> _DATASET EXCERPTS_

===============

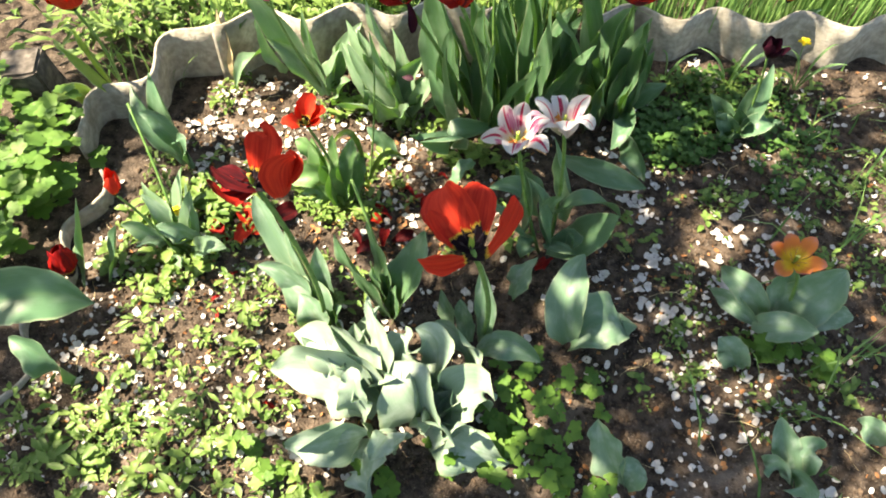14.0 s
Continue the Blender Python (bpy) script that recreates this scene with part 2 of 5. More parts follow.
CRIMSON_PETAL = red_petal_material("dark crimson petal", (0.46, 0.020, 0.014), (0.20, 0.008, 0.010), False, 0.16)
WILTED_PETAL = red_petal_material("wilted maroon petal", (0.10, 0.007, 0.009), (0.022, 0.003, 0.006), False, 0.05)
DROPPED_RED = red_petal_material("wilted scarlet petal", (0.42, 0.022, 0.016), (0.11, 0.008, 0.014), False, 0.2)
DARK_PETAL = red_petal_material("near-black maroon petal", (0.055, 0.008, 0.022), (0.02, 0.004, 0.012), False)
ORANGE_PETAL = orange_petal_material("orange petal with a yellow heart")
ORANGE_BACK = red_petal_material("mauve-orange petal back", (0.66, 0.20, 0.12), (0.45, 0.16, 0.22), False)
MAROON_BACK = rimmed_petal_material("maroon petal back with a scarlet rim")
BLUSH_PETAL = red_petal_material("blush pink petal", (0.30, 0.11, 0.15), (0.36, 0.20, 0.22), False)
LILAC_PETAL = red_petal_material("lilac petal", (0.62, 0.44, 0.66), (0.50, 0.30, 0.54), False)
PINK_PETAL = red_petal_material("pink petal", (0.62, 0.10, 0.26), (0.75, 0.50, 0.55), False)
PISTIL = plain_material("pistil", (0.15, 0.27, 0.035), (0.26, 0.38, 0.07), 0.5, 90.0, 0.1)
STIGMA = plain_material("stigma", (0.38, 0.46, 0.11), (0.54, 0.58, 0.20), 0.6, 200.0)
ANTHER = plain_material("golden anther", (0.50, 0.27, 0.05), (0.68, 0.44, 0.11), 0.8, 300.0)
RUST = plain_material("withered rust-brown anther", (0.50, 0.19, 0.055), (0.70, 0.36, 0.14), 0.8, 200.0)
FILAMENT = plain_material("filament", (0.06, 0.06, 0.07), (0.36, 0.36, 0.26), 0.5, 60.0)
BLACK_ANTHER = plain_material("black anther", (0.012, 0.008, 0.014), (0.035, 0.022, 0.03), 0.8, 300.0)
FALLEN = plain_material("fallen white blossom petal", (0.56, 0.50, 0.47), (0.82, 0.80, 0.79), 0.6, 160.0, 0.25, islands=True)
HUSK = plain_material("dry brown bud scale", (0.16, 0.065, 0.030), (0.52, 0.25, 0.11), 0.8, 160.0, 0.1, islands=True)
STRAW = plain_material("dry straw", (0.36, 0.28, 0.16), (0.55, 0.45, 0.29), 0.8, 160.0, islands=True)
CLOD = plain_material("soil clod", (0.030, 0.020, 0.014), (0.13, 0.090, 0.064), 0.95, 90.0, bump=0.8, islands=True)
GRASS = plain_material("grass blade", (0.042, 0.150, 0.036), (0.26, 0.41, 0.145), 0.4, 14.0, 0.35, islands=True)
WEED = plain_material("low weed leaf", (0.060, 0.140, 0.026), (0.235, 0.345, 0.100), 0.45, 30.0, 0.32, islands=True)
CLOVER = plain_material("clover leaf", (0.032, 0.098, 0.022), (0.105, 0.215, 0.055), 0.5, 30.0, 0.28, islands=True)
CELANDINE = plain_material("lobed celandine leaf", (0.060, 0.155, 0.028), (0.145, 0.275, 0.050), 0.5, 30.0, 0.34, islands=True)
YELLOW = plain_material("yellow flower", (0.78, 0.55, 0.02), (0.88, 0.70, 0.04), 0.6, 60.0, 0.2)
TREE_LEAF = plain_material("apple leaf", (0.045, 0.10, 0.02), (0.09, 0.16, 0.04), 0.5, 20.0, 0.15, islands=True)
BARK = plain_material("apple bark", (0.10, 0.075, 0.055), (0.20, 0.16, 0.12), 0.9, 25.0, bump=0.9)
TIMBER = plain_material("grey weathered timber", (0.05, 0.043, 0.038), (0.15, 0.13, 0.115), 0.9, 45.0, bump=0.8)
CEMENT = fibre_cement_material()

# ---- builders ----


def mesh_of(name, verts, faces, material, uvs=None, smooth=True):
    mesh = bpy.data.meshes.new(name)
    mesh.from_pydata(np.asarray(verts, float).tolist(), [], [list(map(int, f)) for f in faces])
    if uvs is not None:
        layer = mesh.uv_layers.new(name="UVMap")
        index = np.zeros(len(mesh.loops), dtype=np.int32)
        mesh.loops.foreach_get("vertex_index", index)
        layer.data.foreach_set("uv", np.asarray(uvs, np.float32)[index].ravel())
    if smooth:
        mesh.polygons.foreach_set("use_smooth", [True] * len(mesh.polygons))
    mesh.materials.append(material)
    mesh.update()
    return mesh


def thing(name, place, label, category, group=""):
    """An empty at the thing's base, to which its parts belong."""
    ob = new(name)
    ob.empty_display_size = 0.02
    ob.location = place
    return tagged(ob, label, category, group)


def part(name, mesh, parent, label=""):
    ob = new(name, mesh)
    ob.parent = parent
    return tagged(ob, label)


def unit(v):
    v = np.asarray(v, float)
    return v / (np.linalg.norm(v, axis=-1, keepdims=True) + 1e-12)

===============

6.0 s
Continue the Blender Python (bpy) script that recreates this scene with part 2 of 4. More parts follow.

===============

> _WHAT IS NEEDED_
Select all lines in the listing above where the word "that" appears, and show them.

> _FINISHED TASK_
Continue the Blender Python (bpy) script that recreates this scene with part 2 of 5. More parts follow.
Continue the Blender Python (bpy) script that recreates this scene with part 2 of 4. More parts follow.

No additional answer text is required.